Lightning Network is a Layer 2 protocol that moves Bitcoin payments off the main chain into bidirectional payment channels. Transactions settle in seconds with sub-cent fees, bypassing the mempool confirmation process entirely. For poker deposits, this eliminates the 20–40 minute wait and variable fee costs. The trade-off is liquidity management complexity: both sender and receiver must maintain adequate channel capacity for the transaction to route successfully.

Are stablecoins a better option than Bitcoin for poker bankrolls?

Stablecoins eliminate price volatility, which makes bankroll management simpler—your $500 deposit stays $500 regardless of market movement during your session. The trade-off is counterparty risk: USDT and USDC are backed by centralized reserves that can be frozen or depegged. Bitcoin has no counterparty risk but requires active volatility management. For active poker bankrolls, stablecoins are operationally simpler. For long-term crypto holdings, Bitcoin’s trust-minimized model is preferable.

Will regulatory pressure stop crypto from becoming standard in poker?

Regulation is a variable, not a fixed barrier. Jurisdictions developing clear licensing frameworks for crypto gambling—rather than blanket prohibition—are seeing faster operator adoption. AML and KYC requirements are technically addressable through on-chain analytics tools already in use by compliant operators. The risk is regulatory fragmentation: operators serving multiple jurisdictions face inconsistent requirements that increase compliance complexity and discourage full crypto integration at scale.

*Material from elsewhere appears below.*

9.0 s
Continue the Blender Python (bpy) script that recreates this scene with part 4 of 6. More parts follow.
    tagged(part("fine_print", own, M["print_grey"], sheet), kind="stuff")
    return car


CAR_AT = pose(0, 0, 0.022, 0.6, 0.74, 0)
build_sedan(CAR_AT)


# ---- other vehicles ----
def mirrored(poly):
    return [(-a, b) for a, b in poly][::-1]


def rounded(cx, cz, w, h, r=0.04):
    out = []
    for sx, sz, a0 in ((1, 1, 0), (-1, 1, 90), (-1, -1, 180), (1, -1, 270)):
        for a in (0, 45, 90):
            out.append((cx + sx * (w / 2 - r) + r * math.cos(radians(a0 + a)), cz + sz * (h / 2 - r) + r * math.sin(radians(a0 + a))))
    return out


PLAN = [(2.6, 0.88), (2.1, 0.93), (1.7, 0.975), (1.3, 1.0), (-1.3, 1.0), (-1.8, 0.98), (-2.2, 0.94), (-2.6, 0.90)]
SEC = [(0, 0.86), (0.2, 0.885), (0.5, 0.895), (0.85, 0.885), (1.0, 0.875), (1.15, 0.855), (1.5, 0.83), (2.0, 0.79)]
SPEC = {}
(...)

Which cryptocurrency is currently most practical for poker deposits?

It depends on your priorities. For speed and cost efficiency, Tron-based USDT (TRC20) offers 2–3 minute confirmation at minimal fee with no volatility exposure. For security and decentralization, Bitcoin remains the most trust-minimized option despite higher fees and longer confirmation times. Litecoin offers a middle ground—10-minute confirmations, low fees, and no smart contract risk. The optimal choice changes with network conditions; monitoring fees in real time before depositing is always advisable.

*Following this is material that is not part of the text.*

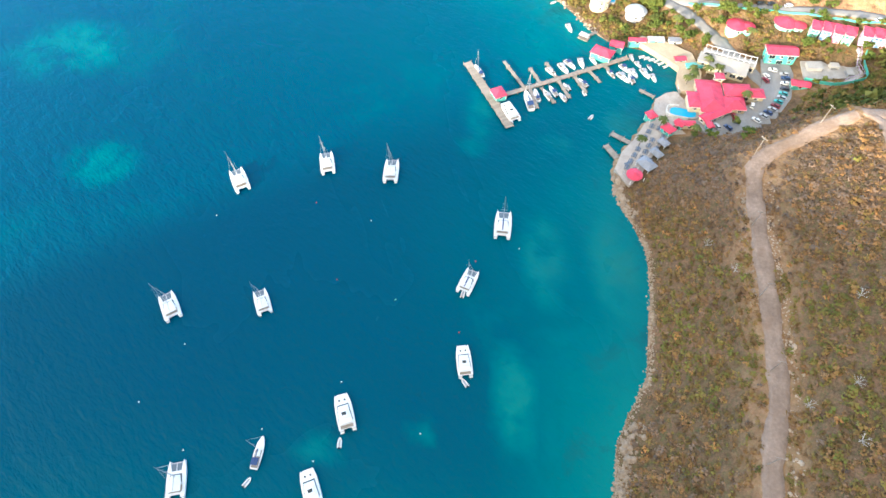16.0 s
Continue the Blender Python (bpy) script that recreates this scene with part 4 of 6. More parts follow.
def powercat(label, length=14.5, beam=7.0):
    th = thing("power_catamaran", label, "motor yacht", pose(0, 0, 0), "moored catamarans")
    L, B = length, beam
    for s in (-1, 1):
        part("hull", hull(Form(), s * (B / 2 - 1.15), L * 0.97, 2.2, 1.85), GELCOAT, th)
    plan = [(-0.47, 0.475), (-0.2, 0.50), (0.1, 0.49), (0.28, 0.45), (0.40, 0.385), (0.465, 0.30), (0.485, 0.20)]
    edge = [(-B * q, L * y) for y, q in plan] + [(B * q, L * y) for y, q in reversed(plan)]
    edge = edge[::-1]
    part("bridge_deck", Form().loft([[(a * 0.92, b * 0.97, 0.9) for a, b in edge], [(a, b, 1.75) for a, b in edge], [(a * 0.985, b * 0.99, 2.05 + 0.012 * b) for a, b in edge]]), GELCOAT, th)
    part("deck_rail", Form().bar((-B * 0.42, L * 0.30, 2.75), (-B * 0.22, L * 0.465, 2.8), 0.035).bar((-B * 0.22, L * 0.465, 2.8), (B * 0.22, L * 0.465, 2.8), 0.035).bar((B * 0.22, L * 0.465, 2.8), (B * 0.42, L * 0.30, 2.75), 0.035)
         .bar((-B * 0.22, L * 0.465, 2.0), (-B * 0.22, L * 0.465, 2.8), 0.03).bar((B * 0.22, L * 0.465, 2.0), (B * 0.22, L * 0.465, 2.8), 0.03), ALLOY, th)
    w = B * 0.40
    part("cabin", Form().loft([[(-w, -L * 0.34, 1.95), (w, -L * 0.34, 1.95), (w * 0.85, L * 0.22, 1.95), (-w * 0.85, L * 0.22, 1.95)], [(-w * 0.96, -L * 0.36, 3.3), (w * 0.96, -L * 0.36, 3.3), (w * 0.7, L * 0.12, 3.3), (-w * 0.7, L * 0.12, 3.3)],
                              [(-w * 0.9, -L * 0.36, 3.5), (w * 0.9, -L * 0.36, 3.5), (w * 0.6, L * 0.09, 3.5), (-w * 0.6, L * 0.09, 3.5)]]), GELCOAT, th)
    part("cabin_window", Form().loft([[(-w * 1.0, -L * 0.28, 2.4), (w * 1.0, -L * 0.28, 2.4), (w * 0.82, L * 0.19, 2.4), (-w * 0.82, L * 0.19, 2.4)], [(-w * 0.985, -L * 0.28, 3.0), (w * 0.985, -L * 0.28, 3.0), (w * 0.76, L * 0.155, 3.0), (-w * 0.76, L * 0.155, 3.0)]]), GLASS, th)
    part("flybridge", Form().loft([[(-w * 0.6, -L * 0.22, 3.5), (w * 0.6, -L * 0.22, 3.5), (w * 0.45, L * 0.02, 3.5), (-w * 0.45, L * 0.02, 3.5)], [(-w * 0.55, -L * 0.22, 4.2), (w * 0.55, -L * 0.22, 4.2), (w * 0.38, L * 0.0, 4.2), (-w * 0.38, L * 0.0, 4.2)]]), GELCOAT, th)
    part("hatch", Form().box(-0.9, 0.9, -L * 0.15, -L * 0.06, 4.2, 4.26), GLASS, th, "dark roof hatch")
    part("aft_deck", Form().box(-w * 0.9, w * 0.9, -L * 0.455, -L * 0.37, 1.95, 2.02), TIMBER, th)
    for s in (-1, 1):
        part("swim_step", Form().box(s * (B / 2 - 1.1) - 0.8, s * (B / 2 - 1.1) + 0.8, -L * 0.54, -L * 0.495, 0.2, 0.5), GELCOAT, th)
        part("hatch", Form().box(s * 1.1 - 0.35, s * 1.1 + 0.35, L * 0.29, L * 0.34, 2.06, 2.20), GLASS, th)
    return th


def sailboat(label, length=12.0, cover=NAVY, name="sailing_yacht"):
    th = thing(name, label, "sailboat", pose(0, 0, 0), "yachts")
    L = length
    part("hull", hull(Form(), 0, L, L * 0.30, 1.15), GELCOAT, th)
    part("deck", Form().loft([[(-L * 0.11, -L * 0.46, 1.17), (L * 0.11, -L * 0.46, 1.17), (L * 0.10, L * 0.22, 1.22), (-L * 0.10, L * 0.22, 1.22)], [(-L * 0.11, -L * 0.46, 1.2), (L * 0.11, -L * 0.46, 1.2), (L * 0.10, L * 0.22, 1.25), (-L * 0.10, L * 0.22, 1.25)]]), TIMBER, th)
    part("cabin", Form().loft([[(-L * 0.085, -L * 0.12, 1.2), (L * 0.085, -L * 0.12, 1.2), (L * 0.05, L * 0.2, 1.2), (-L * 0.05, L * 0.2, 1.2)], [(-L * 0.075, -L * 0.12, 1.7), (L * 0.075, -L * 0.12, 1.7), (L * 0.04, L * 0.17, 1.55), (-L * 0.04, L * 0.17, 1.55)]]), GELCOAT, th)
    part("bimini", Form().loft([[(-L * 0.11, -L * 0.40, 2.6), (L * 0.11, -L * 0.40, 2.6), (L * 0.11, -L * 0.18, 2.6), (-L * 0.11, -L * 0.18, 2.6)], [(-L * 0.09, -L * 0.39, 2.8), (L * 0.09, -L * 0.39, 2.8), (L * 0.09, -L * 0.19, 2.8), (-L * 0.09, -L * 0.19, 2.8)]]), cover, th)
    for a, b in ((-1, -0.39), (1, -0.39), (-1, -0.19), (1, -0.19)):
        part("bimini_post", Form().bar((a * L * 0.1, b * L, 1.2), (a * L * 0.1, b * L, 2.62), 0.04), ALLOY, th)
    part("mast", Form().bar((0, L * 0.08, 1.3), (0, L * 0.08, L * 1.35), 0.12, 6, r2=0.08), ALLOY, th)
    part("spreader", Form().bar((-0.9, L * 0.08, L * 0.8), (0.9, L * 0.08, L * 0.8), 0.05), ALLOY, th)
    part("boom", Form().loft([[(-0.2, L * 0.07, 2.7), (0.2, L * 0.07, 2.7), (0.15, L * 0.07, 3.2), (-0.15, L * 0.07, 3.2)], [(-0.12, -L * 0.3, 2.8), (0.12, -L * 0.3, 2.8), (0.08, -L * 0.3, 3.0), (-0.08, -L * 0.3, 3.0)]]), cover, th)
    part("forestay", Form().bar((0, L * 0.49, 1.5), (0, L * 0.08, L * 1.3), 0.06, 4), WHITE, th)
    return th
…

How do Layer 2 networks differ from the main blockchain for deposits?

Layer 2 networks process transactions off the main chain and periodically submit compressed batches to Layer 1 for final settlement. This reduces per-transaction cost by 90–99% and increases throughput dramatically while inheriting the security of the underlying chain. For deposits, the practical difference is lower fees and faster crediting. The user-facing complexity is network selection: funds must be on the correct Layer 2 to transact, requiring users to bridge assets between networks—a step that adds friction currently limiting casual adoption.